Canadian dividend stocks are a solid investment to build wealth, offering investors a combination of reliable income and long-term capital appreciation. The strongest dividend payers not only provide consistent payouts today but also have fundamentally strong businesses with stability to increase those payments year after year.
TSX-listed companies that fit this profile have resilient business models, robust balance sheets, and a proven history of rewarding shareholders through regular dividend increases. These qualities make them attractive investments in both strong and uncertain market environments, helping investors generate income while benefiting from long-term growth.
Against this background, here are two no-brainer dividend stocks to buy hand over fist.

Source: Getty Images
No-brainer dividend stock #1: Fortis
When it comes to dependable dividend stocks, Fortis (TSX:FTS) stands out as one of the most compelling options. This utility company has consistently paid and raised dividends for decades, regardless of market volatility or economic uncertainty, making it a no-brainer stock to buy hand over fist.
Fortis has increased its dividend for 52 consecutive years. The payouts reflect its ability to generate steady returns regardless of market turbulence, economic downturns, or changing business conditions.
Fortis operates primarily in the regulated electricity and natural gas transmission and distribution sectors. Because these services are essential and heavily regulated, the company enjoys predictable revenue streams that are largely insulated from commodity price fluctuations and broader economic cycles. This stability enables Fortis to produce reliable cash flows year after year, providing a solid foundation for ongoing dividend payments and annual increases.

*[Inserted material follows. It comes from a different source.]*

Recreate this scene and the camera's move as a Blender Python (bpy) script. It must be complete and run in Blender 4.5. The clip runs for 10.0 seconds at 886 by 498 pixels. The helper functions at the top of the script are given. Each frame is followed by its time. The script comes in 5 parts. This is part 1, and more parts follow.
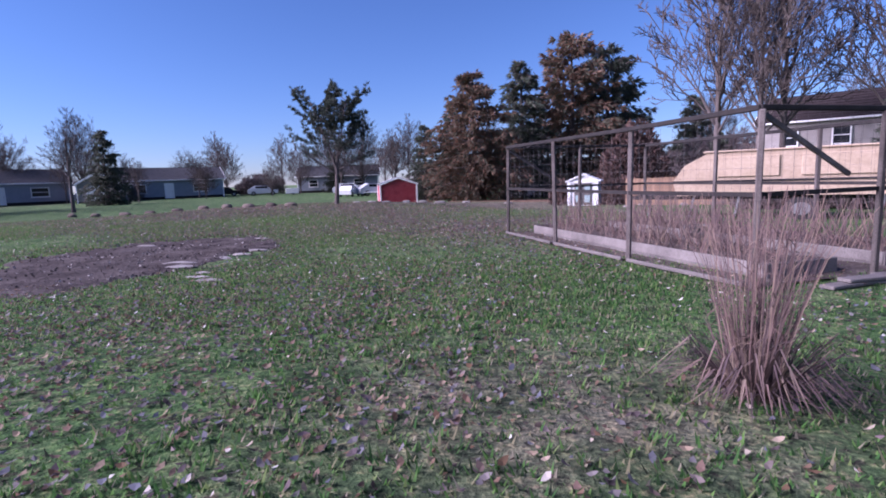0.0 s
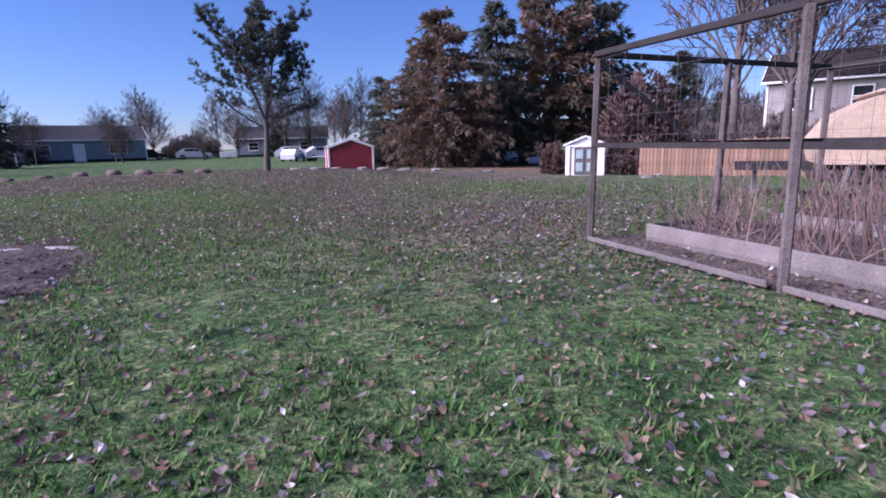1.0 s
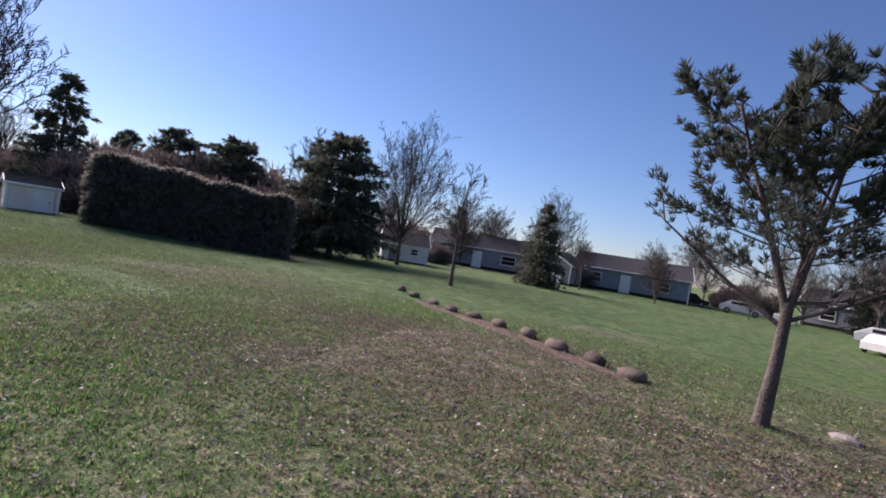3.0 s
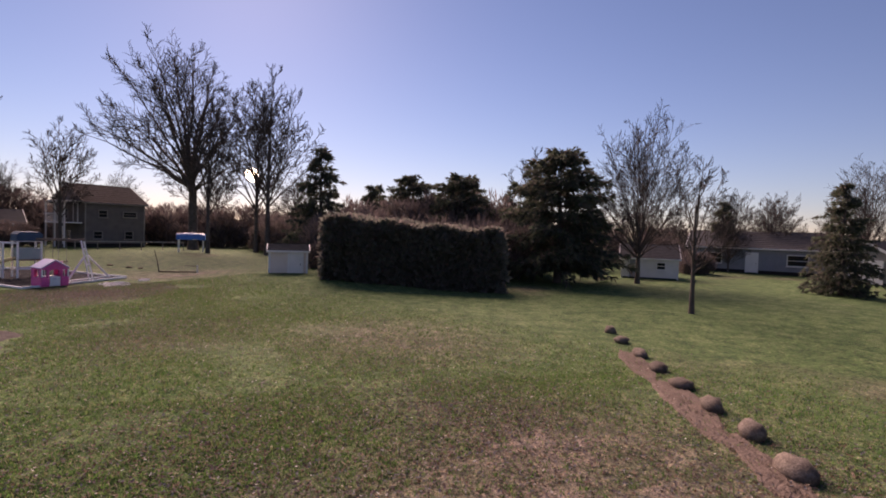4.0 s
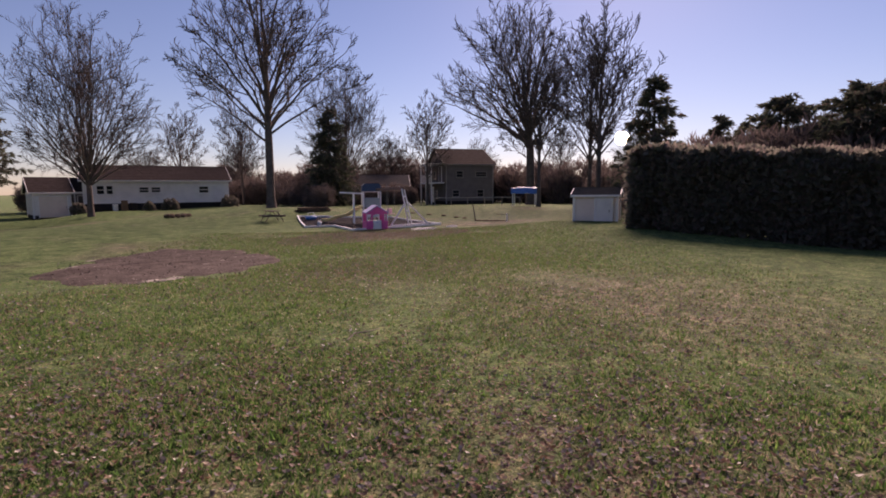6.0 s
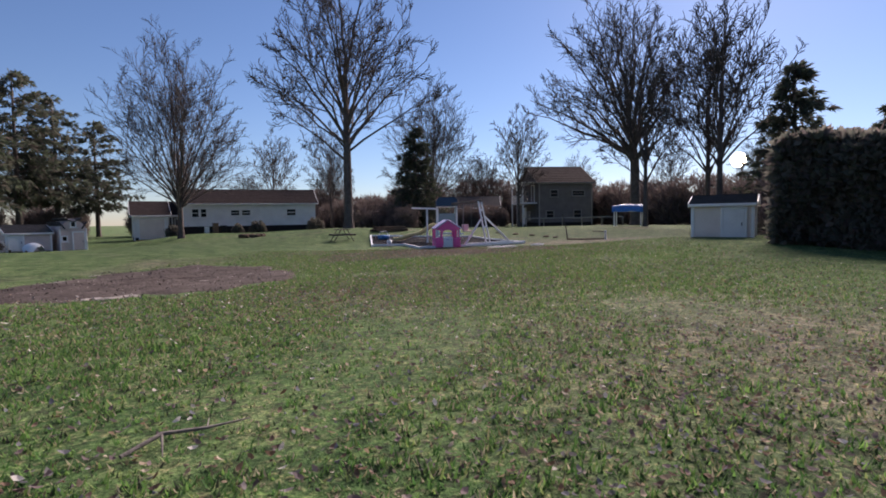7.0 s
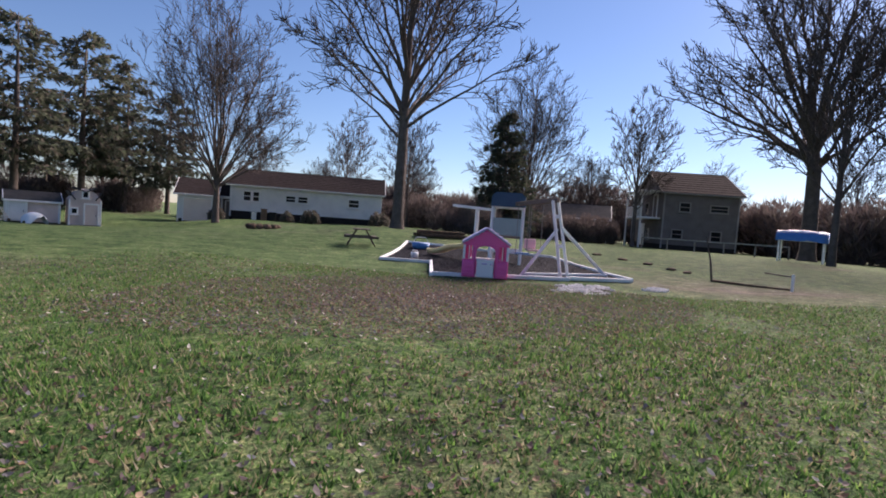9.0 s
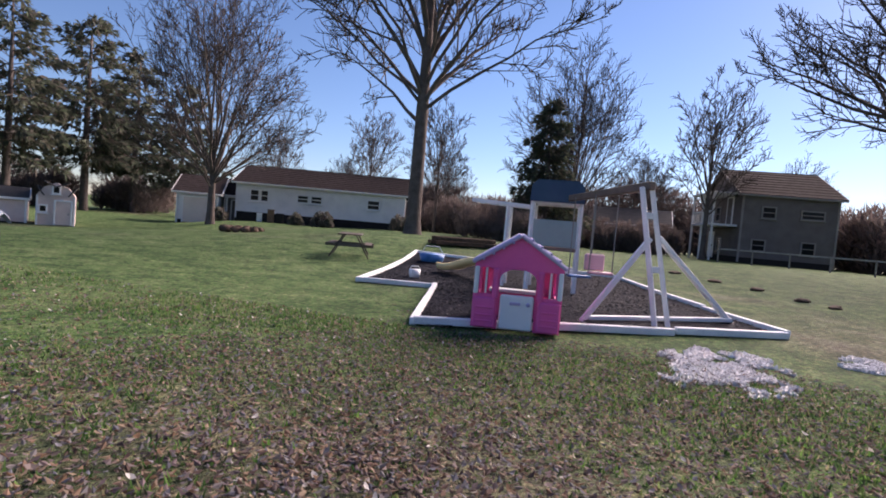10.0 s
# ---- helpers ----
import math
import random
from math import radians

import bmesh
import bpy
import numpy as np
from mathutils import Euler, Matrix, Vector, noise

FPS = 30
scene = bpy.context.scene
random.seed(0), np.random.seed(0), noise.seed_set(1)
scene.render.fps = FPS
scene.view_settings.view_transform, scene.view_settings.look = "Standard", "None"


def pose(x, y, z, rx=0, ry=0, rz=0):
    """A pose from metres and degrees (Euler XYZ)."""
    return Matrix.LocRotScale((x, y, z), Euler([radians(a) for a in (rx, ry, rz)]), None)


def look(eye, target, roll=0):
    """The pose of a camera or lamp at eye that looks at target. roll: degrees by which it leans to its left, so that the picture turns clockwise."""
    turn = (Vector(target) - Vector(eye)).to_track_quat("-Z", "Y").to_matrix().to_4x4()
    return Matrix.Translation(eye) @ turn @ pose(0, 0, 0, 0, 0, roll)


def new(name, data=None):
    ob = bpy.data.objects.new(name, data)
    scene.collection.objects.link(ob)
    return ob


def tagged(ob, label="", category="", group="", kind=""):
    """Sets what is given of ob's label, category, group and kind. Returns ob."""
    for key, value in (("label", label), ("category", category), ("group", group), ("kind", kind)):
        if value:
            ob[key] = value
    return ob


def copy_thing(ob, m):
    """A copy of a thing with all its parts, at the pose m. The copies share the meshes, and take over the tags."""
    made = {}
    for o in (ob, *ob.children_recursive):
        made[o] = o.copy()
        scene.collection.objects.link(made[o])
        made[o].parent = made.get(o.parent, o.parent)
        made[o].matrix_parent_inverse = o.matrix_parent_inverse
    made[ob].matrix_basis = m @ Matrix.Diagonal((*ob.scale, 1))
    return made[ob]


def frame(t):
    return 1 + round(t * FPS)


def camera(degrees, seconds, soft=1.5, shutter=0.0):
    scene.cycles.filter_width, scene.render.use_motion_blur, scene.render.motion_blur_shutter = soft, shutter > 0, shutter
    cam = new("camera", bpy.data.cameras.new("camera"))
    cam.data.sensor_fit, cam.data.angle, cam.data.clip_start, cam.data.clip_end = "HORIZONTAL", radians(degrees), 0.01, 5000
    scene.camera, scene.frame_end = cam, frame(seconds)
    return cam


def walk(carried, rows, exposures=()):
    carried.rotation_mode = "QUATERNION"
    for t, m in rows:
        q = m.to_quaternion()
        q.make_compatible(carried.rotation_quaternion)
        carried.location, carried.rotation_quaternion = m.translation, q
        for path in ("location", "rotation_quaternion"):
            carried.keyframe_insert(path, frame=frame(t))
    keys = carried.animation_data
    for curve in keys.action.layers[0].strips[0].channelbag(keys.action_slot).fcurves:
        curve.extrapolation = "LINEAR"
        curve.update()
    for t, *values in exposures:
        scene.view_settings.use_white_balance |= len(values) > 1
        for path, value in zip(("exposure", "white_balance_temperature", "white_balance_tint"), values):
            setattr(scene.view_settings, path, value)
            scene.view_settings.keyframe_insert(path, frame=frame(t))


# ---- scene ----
cam = camera(80.0, 10.0, soft=1.8)
PATH = [
    (0, (0.86, 0.32, 1.12), (0.26, 10.21, -0.19), -2.0),
    (0.5, (0.27, 3.41, 1.08), (0.17, 13.26, -0.64), -2.8),
    (1, (-0.13, 6.64, 0.91), (0.15, 16.44, -1.04), -1.3),
    (1.5, (-0.59, 9.38, 1.21), (-0.22, 19.32, 0.12), 2.6),
    (2, (-1.08, 12.44, 1.39), (-2.06, 22.35, 0.46), 4.7),
    (2.5, (-1.60, 15.13, 1.67), (-6.76, 23.70, 1.33), 8.6),
    (3, (-2.35, 17.46, 1.98), (-10.53, 23.21, 1.90), 9.3),
    (3.2, (-2.67, 18.06, 2.36), (-11.34, 22.97, 1.49), -0.2),
    (4.3, (-4.94, 22.47, 3.40), (-14.93, 22.46, 2.81), 7.2),
    (4.5, (-5.33, 23.05, 3.58), (-15.26, 22.43, 2.59), 9.4),
    (5, (-6.57, 23.49, 3.48), (-16.29, 21.58, 2.12), 7.5),
    (5.5, (-8.08, 23.57, 2.69), (-17.37, 20.07, 1.45), 1.8),
    (5.7, (-8.78, 23.84, 2.31), (-17.73, 19.56, 1.10), 0.6),
    (6.8, (-13.23, 22.47, 1.24), (-20.79, 15.95, 0.61), -1.2),
    (7, (-14.18, 22.01, 1.09), (-21.56, 15.29, 0.54), -0.9),
    (7.5, (-16.78, 20.86, 0.85), (-23.53, 13.50, 0.41), 4.0),
    (8, (-19.51, 19.37, 0.97), (-25.87, 11.66, 0.65), 2.2),
    (8.5, (-21.87, 17.58, 1.16), (-27.98, 9.67, 0.81), 5.1),
    (9, (-24.04, 15.70, 1.18), (-29.90, 7.61, 0.66), 4.2),
    (9.5, (-26.30, 13.34, 1.17), (-31.80, 4.99, 0.94), 6.6),
    (10, (-28.42, 10.69, 1.15), (-33.66, 2.19, 0.68), 4.9),
]
walk(cam, [(t, look(eye, target, roll)) for t, eye, target, roll in PATH],
    [(0, 1.4, 5300, 42), (1.5, 1.38, 5300, 39), (2.5, 1.42, 5700, 30), (3.0, 1.4, 6300, 30), (4.5, 1.1, 8200, 48), (5.7, 1.15, 8200, 48), (7.0, 1.3, 6700, 26), (8.5, 1.5, 6750, 25), (10, 1.72, 6800, 28)])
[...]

Looking ahead, Fortis appears well-positioned to continue delivering growth. The company plans to invest approximately $28.8 billion to expand and modernize its utility infrastructure. These investments are expected to increase the regulated rate base and earnings. As the rate base expands, Fortis should be able to generate higher earnings, supporting future dividend increases and creating additional value for shareholders.
Another tailwind comes from the growing demand for electricity across North America. Fortis remains well-positioned to benefit from rising energy demand. This trend could contribute to stronger earnings growth over time while also supporting dividend payments and share price appreciation.
No-brainer dividend stock #2: Enbridge
Another no-brainer dividend stock to buy hand over fist is Enbridge (TSX:ENB). The Canadian energy infrastructure giant has rewarded shareholders with higher dividends for decades. It has paid dividends for more than 70 years and has increased its annual payments every year since 1995. Moreover, it offers a compelling dividend yield of about 5%.
Its payouts are supported by its resilient business model. Enbridge generates much of its revenue from regulated assets and long-term contracts. This allows the company to maintain a steady cash flow regardless of short-term fluctuations in commodity prices. Further, it has a sustainable payout ratio, leaving sufficient funds for expansion projects and maintaining dividend growth.
The company’s long-term outlook also remains encouraging. Management expects growth in distributable cash flow (DCF) and earnings per share in 2026. Further, ENB expects earnings and cash flow to rise by roughly 5% annually beyond 2026, creating a solid foundation for future dividend increases. This outlook is backed by its secured $39 billion project backlog, most of which is backed by long-term contracts or regulated frameworks that provide visibility into future revenue.
Enbridge will also benefit from resilient North American energy demand while pursuing new opportunities linked to rising electricity consumption, including AI-driven data centres and energy transition projects.
With financial resilience, resilient cash flows, and multiple growth catalysts in place, Enbridge appears well-positioned to continue rewarding shareholders for years to come.